As Mike Chen, Head of School for Pacific Bay Christian in Pacifica, California, works to build strong Christian leaders for today’s world, he’s particularly focused in an area of education that is often overlooked — service learning.
Service learning is not just an occasional volunteer opportunity or community service day. It’s an approach that’s woven into everything — it’s both integrated with academic curriculum and planned with intentionality to help meet community needs. As defined by the Corporation for National and Community Service, service learning is a way to let students use their skills and knowledge in real life situations that also provides time for critical reflection on what they’ve learned.
Today, Chen is in the Bugallon region of the Philippines, making lumpia — a savory spring roll that can be fresh or fried — with local Filipinos, some of whom are World Vision staff or volunteers. He and Pacific Bay teacher William Duncan are here with World Vision to learn more about how the organization’s work throughout the country. They’re especially excited to visit Pangasinan and Camarines Norte, the two communities their school has partnered with through World Vision Ignite.
Pacific Bay, or “PacBay” as it’s known, doesn’t just sponsor students from Pangasinan and Camarines Norte. Through World Vision Ignite, they partner with these communities for the long term as World Vision equips them to combat poverty. Chen believes that relationships, particularly relationships with people who have different backgrounds and experiences than us — is essential for leaders to be effective in today’s world. Ignite provides a way for Chen’s students to develop relationships with friends a world away, along with lessons from Ignite curriculum that integrate and reinforce this learning in the classroom.
Chen’s focus on service learning doesn’t mean he places less value on academics. PacBay graduates often attend competitive and prestigious universities. Yet after more than 20 years in education, Chen has come to realize that individual character and academic achievement alone are not enough to produce graduates who will impact the world in a meaningful way.
For Chen, service learning is an important way students for students to engage in discipleship.
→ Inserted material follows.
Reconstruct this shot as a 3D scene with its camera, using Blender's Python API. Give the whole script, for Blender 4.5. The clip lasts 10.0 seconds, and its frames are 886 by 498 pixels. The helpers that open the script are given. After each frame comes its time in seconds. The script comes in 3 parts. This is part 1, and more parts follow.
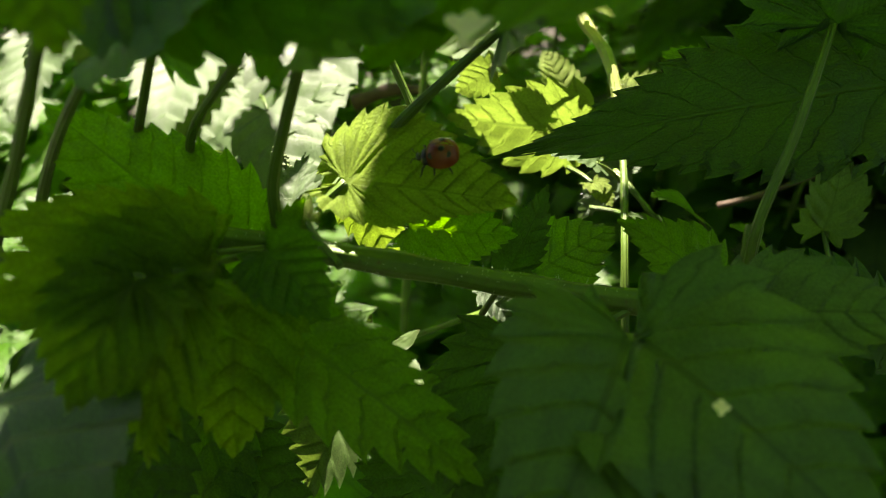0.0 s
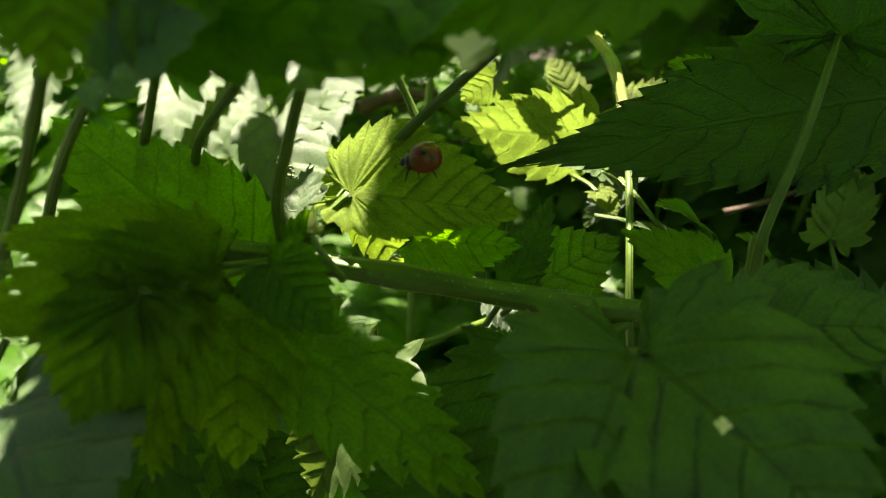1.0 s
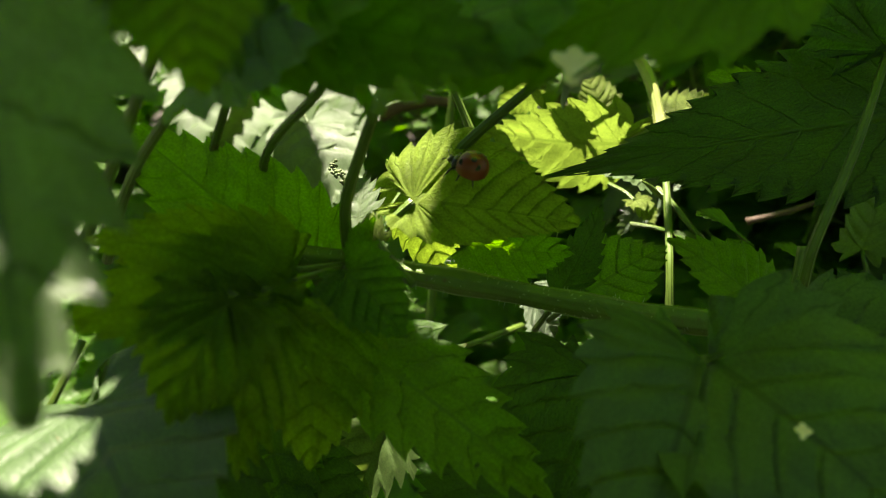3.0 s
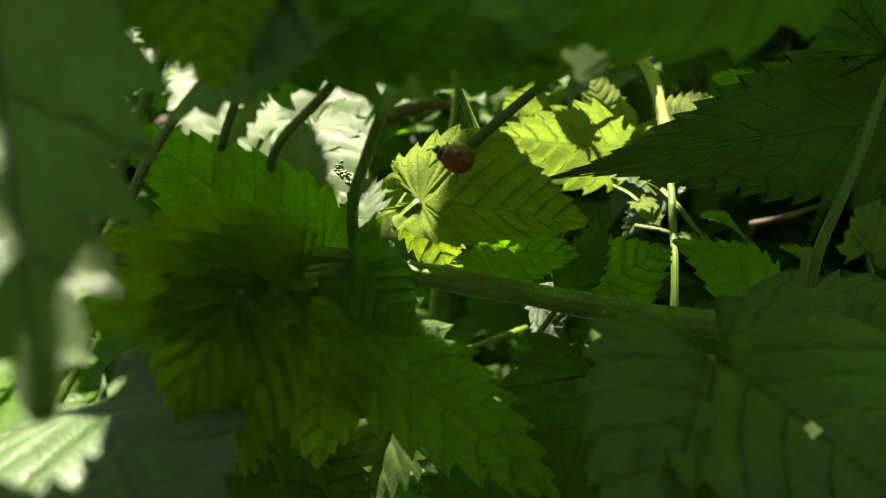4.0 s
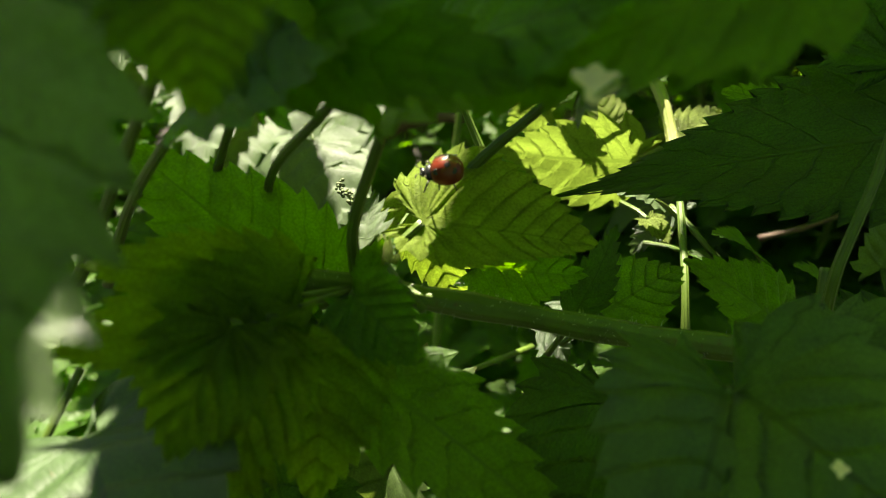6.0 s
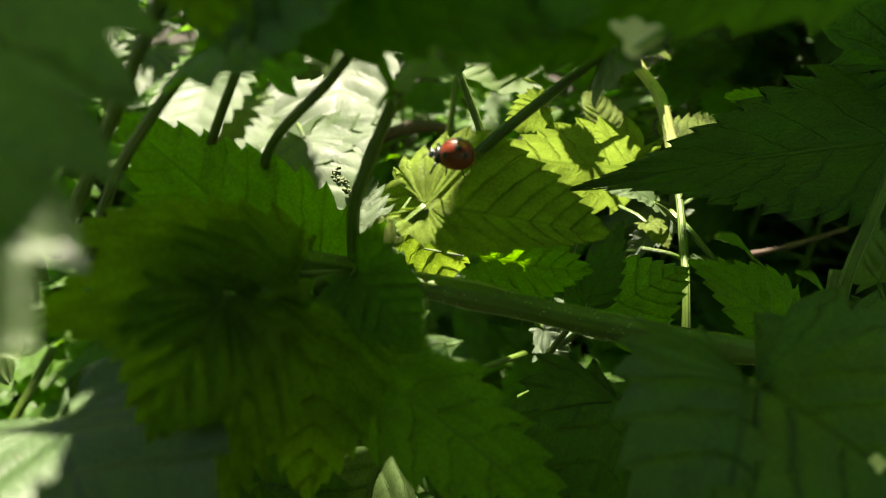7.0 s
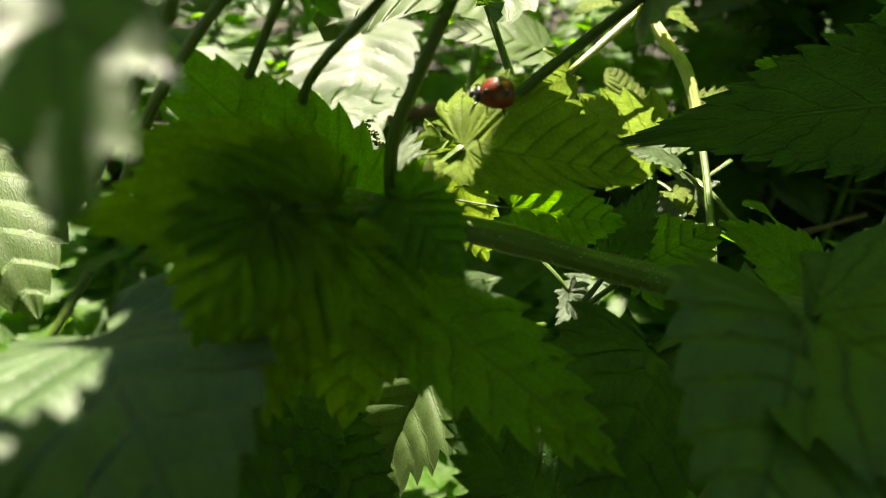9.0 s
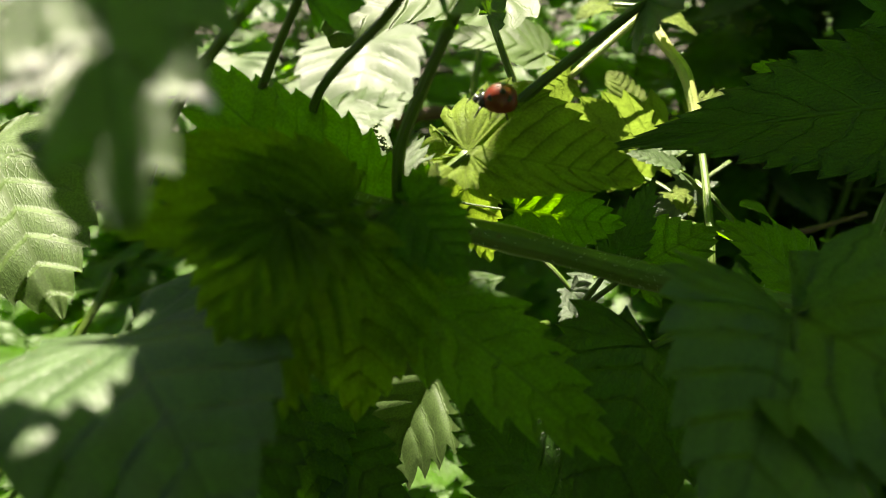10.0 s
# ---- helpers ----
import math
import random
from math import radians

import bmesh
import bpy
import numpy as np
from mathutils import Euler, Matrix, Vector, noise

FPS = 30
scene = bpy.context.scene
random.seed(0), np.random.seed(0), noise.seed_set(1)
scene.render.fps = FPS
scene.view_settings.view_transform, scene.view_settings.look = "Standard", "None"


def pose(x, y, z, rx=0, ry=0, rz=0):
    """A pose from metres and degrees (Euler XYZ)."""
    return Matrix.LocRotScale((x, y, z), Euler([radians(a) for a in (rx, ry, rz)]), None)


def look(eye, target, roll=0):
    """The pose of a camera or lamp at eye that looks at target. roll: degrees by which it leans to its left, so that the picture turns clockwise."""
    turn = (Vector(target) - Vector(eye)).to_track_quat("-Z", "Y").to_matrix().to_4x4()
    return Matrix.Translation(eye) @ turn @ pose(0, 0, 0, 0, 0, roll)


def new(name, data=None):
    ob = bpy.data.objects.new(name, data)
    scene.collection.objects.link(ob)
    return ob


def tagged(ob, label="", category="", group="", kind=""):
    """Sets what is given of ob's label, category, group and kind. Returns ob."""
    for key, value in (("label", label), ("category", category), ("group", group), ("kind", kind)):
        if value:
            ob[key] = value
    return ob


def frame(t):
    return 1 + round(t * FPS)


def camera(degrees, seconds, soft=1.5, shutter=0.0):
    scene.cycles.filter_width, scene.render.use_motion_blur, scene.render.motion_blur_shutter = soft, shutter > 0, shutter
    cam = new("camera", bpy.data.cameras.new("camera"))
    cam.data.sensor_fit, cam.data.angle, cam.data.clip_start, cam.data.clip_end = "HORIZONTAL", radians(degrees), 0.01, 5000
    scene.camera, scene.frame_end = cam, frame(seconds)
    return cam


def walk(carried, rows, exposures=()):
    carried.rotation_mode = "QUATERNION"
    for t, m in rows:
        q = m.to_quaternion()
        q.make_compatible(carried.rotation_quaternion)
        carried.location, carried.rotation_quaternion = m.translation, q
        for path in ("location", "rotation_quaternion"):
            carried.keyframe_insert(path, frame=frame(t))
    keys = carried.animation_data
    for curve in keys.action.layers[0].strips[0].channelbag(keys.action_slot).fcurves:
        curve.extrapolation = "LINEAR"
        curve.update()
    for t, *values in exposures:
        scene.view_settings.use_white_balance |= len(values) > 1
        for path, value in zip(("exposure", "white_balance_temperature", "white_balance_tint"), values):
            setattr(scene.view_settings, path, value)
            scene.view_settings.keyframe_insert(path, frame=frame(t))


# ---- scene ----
cam = camera(68.6, 10.0, soft=1.0)
cam.data.dof.use_dof, cam.data.dof.focus_distance, cam.data.dof.aperture_fstop = True, 0.132, 18.0
EXPOSURE = 2.75
METRES, EYE, TILT, LEAN, TURN = 0.062, 0.30, -35.0, 0.0, 0.0
ROWS = [
    (0.0, 0.0, 0.0, 0.0, 0.0, -0.0, -0.0),
    (0.5, 0.0208, 0.0069, 0.01, 0.11, 0.21, 0.01),
    (1.0, 0.0111, -0.0049, 0.0282, 0.67, 0.14, -0.09),
    (1.5, -0.0175, -0.0136, 0.0244, 0.2, 0.4, -0.5),
    (2.0, -0.1145, -0.0325, 0.0203, -0.06, 0.48, -0.99),
    (2.5, -0.1516, -0.0437, 0.0337, 0.39, 0.5, -0.78),
    (4.0, -0.1719, -0.0436, 0.0189, 0.64, 0.97, -0.82),
    (4.5, -0.2332, -0.0727, 0.0079, 0.38, 1.18, -1.02),
    (5.0, -0.1819, -0.0348, 0.0053, 0.72, 1.13, -0.7),
    (5.5, -0.1599, -0.0131, 0.0623, 1.32, 1.16, -0.35),
    (7.0, -0.2352, 0.1039, -0.035, -0.99, 3.83, -2.19),
    (7.5, -0.2526, 0.169, -0.0663, -1.69, 2.62, -2.9),
    (8.0, -0.2509, 0.1776, -0.1389, -1.52, 4.12, -3.09),
    (8.5, -0.2856, 0.1387, -0.1668, -0.94, 4.09, -3.28),
    (9.0, -0.3119, 0.1326, -0.1885, -0.93, 4.03, -3.45),
    (9.5, -0.3008, 0.1185, -0.1631, -0.86, 3.57, -2.93),
    (10.0, -0.3134, 0.0613, -0.1911, -0.43, 4.02, -3.14),
]
walk(cam, [(t, pose(0, 0, EYE, TILT, LEAN, TURN) @ pose(METRES * x, METRES * y, METRES * z, 90 + pitch, roll, yaw)) for t, x, y, z, yaw, pitch, roll in ROWS],
     [(0.0, EXPOSURE + 0.24, 7500, 10), (2.0, EXPOSURE + 0.24, 7500, 10), (2.7, EXPOSURE + 0.12, 7500, 10), (5.5, EXPOSURE + 0.10, 7500, 10), (7.5, EXPOSURE - 0.06, 7500, 10), (10.0, EXPOSURE - 0.04, 7500, 10)])

# ---- light: high sun ahead of the camera, clear sky ----
SUN = Vector((-0.12, 0.50, 0.86)).normalized()
world = bpy.data.worlds.new("sky")
scene.world = world
world.use_nodes = True
sky = world.node_tree.nodes.new("ShaderNodeTexSky")
sky.sky_type, sky.sun_disc = "NISHITA", False
sky.sun_elevation, sky.sun_rotation = math.asin(SUN.z), math.atan2(SUN.x, SUN.y)
world.node_tree.links.new(sky.outputs[0], world.node_tree.nodes["Background"].inputs[0])
world.node_tree.nodes["Background"].inputs[1].default_value = 0.011
sun_data = bpy.data.lights.new("sun", "SUN")
sun_data.energy, sun_data.angle, sun_data.color = 5.0, radians(0.53), (1.0, 0.95, 0.86)
sun = new("sun", sun_data)
sun.matrix_world = look(SUN * 5, (0, 0, 0))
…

He prioritizes finding opportunities for his students to be mentored and grow in their faith through community. Chen has witnessed the impact of service learning in his students’ lives and the powerful difference it’s made in their faith and spiritual development. In a video filmed for his Pacific Bay community back home, Chen recalls the words of Jesus in Matthew 25:
For I was hungry and you gave me something to eat,
I was thirsty and you gave me something to drink,
I was a stranger and you invited me in,
I needed clothes and you clothed me,
I was sick and you looked after me,
I was in prison and you came to visit me …
Whatever you did for one of the least of these brothers and sisters of mine, you did for me.
Chen tells his students, “This is an invitation. God is calling us to enter into relationships with people who are so different than us.”
He wants his students to consider:
- Who are the people we would usually write off?
- Who does our world tell us is less valuable?
- What would it look like to build real, authentic friendships with people who are different from us?
“My understanding of the biblical concept of love requires two things: one is a deep knowledge of that person; two is a commitment to that person,” he explains.
As representatives of PacBay, Chen and Duncan visited several communities, visited multiple schools, met local children — including their own school’s sponsored children — and saw some of the technologies, like computer labs and tablets for classrooms, that World Vision is helping implement in schools. They also saw some of the various health, safety, education, and income-focused initiatives in action.
For Duncan, it was an eye-opening experience.
“It can be easy to see child sponsorship as us doing something for other people,” he says. Being in the Philippines showed him the crucial role of local Filipinos in caring for sponsored children and giving them access to the education and resources they need.
“We can’t be in the lives of people on the other side of the world in an incarnational way, like how Jesus comes and lives in people’s lives,” Duncan says. “But the Filipinos are here every day, every hour. We’re just coming alongside them as partners.”
Through World Vision Ignite, Duncan and Chen’s students are forming relationships with their sponsored children through email, photos, and video. They also learn about their friends’ community and the realities of their world through Ignite curriculum.
Duncan tells his students, “There’s a whole world out there that, if you’re ready, you can step into. You can engage with your love, your care, with your talents. With your time, with your wealth, with your knowledge, and with your skills.”
High school is full of pressures. Get top grades. Cultivate a long list of extracurriculars. Invest in sports or other activities that could lead to college scholarships. With all of these expectations, it can be difficult for students to find the time to engage in something as basic or seemingly “unimportant” as cultivating deep and meaningful friendships.
Service learning can be a deeply meaningful way to do this, but it must be done with careful planning and intentionality. It’s much more than checking off a couple hours of community service. It’s taking the time to learn more about the world, and to form relationships with people who come from different places. It’s taking the challenge to live like Christ seriously, and allowing this commitment to make a real impact on our priorities and how we spend our time.
Duncan believes Ignite helps students care more about their neighbors in the world — both near and far. He encourages students to stop, take the time to see the people around them, and look for ways to love their neighbor as Christ would. “If you don’t slow down,” he says, “you’re going to miss the opportunities.”